Hello Jarods, first of all, great work, you are a genius. all this code thing sounds like an alien for me. I have a few questions from my total ignorance. I've installed this one from you, "AI Voice Cloning v3 Package Installation - TortoiseTTS for Other Languages". The best i find so far, even if the emotions thing are not working for me. I find melotts its interesting in some aspects, will be good something like that if u feel is good. thing is... is this version better than the one i''ve installed? and, do i need to do code things or its just and easy installer like the one i already mention? thanks a lot for sharing your hard work, really appreciate.
Unfortunately, I can't comment on melotts as I haven't played around with it... tortoise is pretty good though, especially if you can finetune. Styletts2 will not be as expressive as tortoise, but it will be much more stable, meaning it will sound more consistent in comparison.

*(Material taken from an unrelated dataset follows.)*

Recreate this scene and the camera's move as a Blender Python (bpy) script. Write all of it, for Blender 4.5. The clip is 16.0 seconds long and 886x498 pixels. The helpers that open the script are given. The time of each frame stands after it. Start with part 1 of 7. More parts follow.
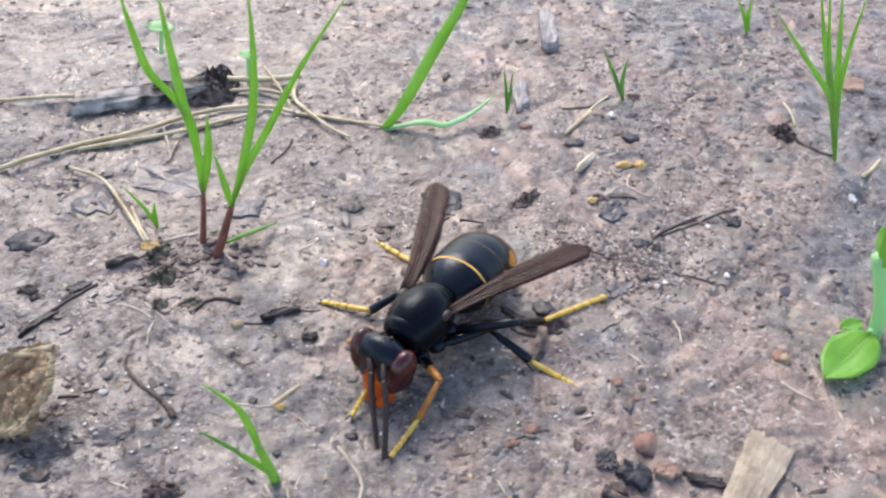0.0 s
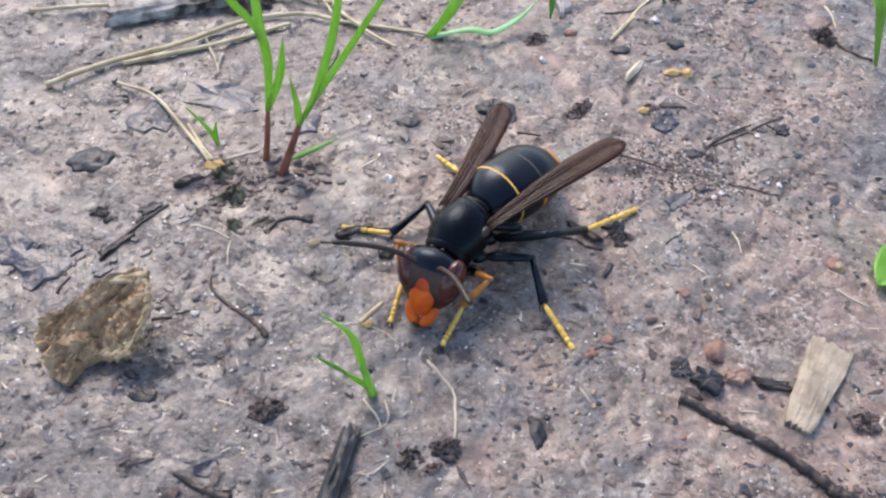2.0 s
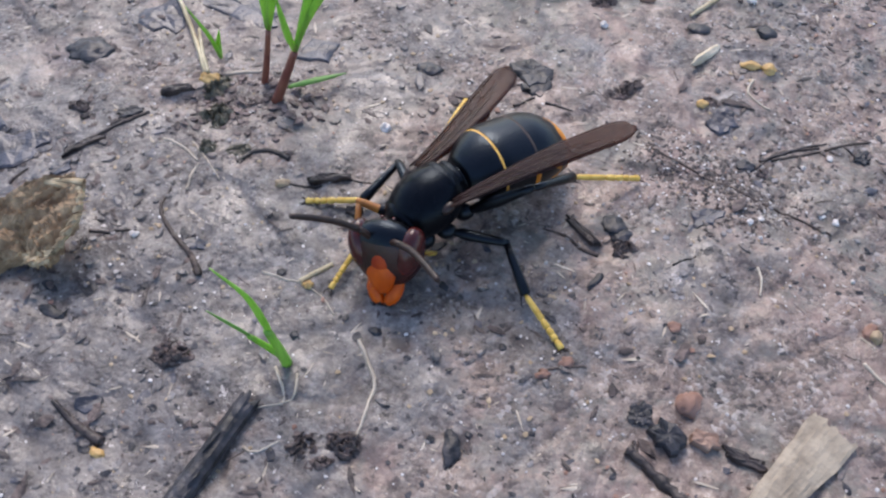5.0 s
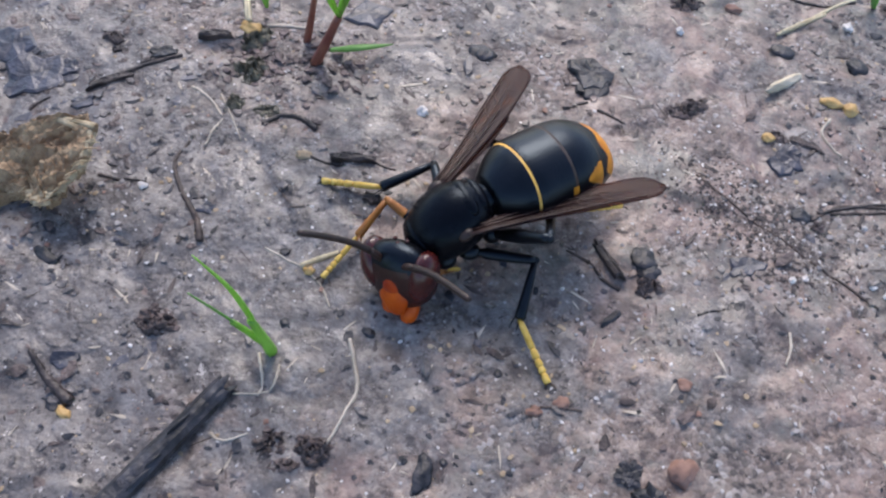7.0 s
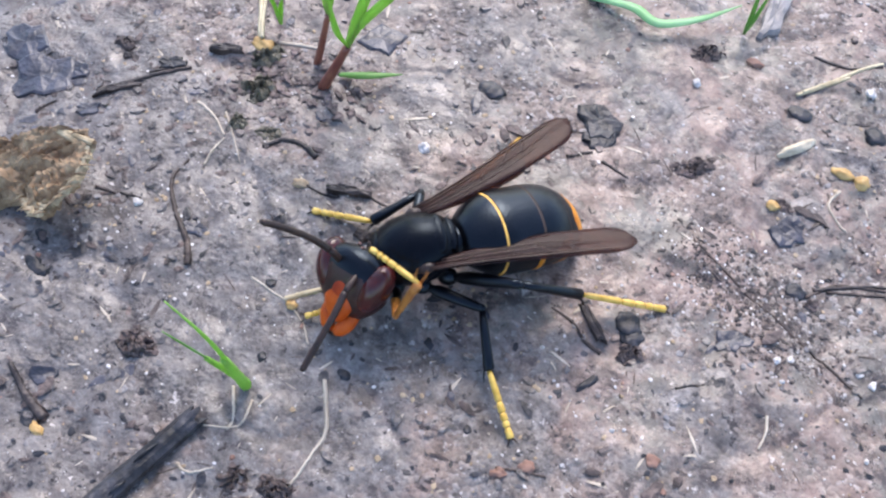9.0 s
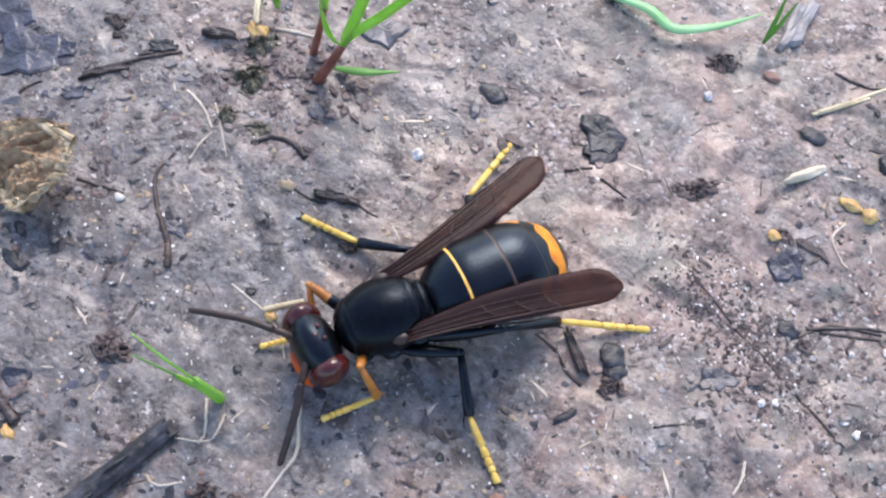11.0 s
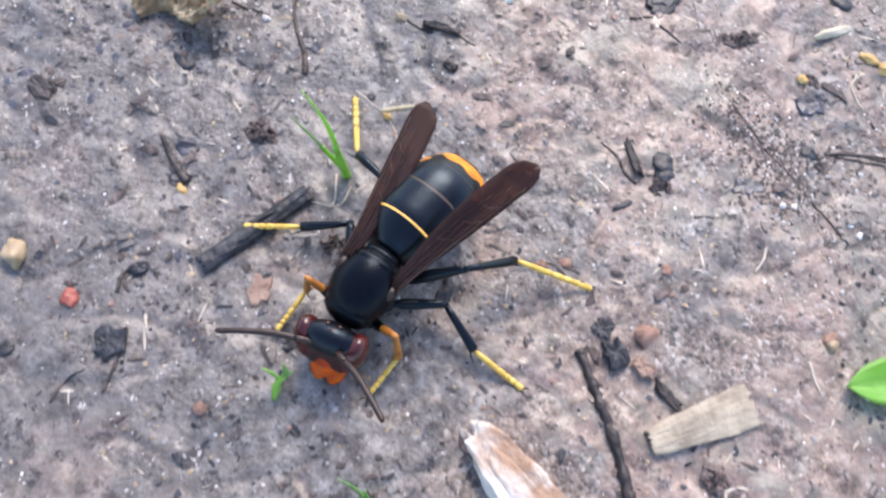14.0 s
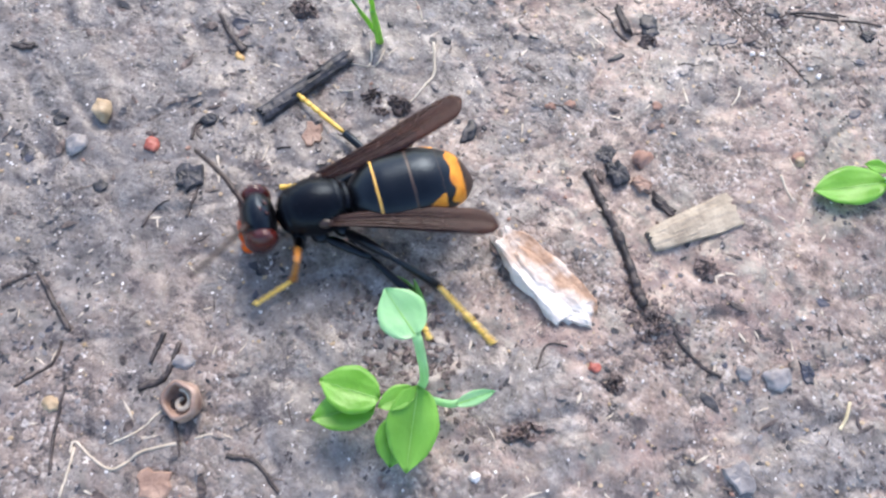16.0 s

Hi, do you have any open source variants of the styletts2 repo to help me use it on my own custom data out of the box? for instance, what models (asr, pitch extractor, bert etc.) did you custom train to use with the styletts2 model. Im assuming you have to train them all in your own way if you're using your own custom data. are you able to share an instructional on how you trained (e.g., you have a wav|text|speaker file and set the configurations to be these input dimensions and these output dimensions etc.). can you share your python inference script?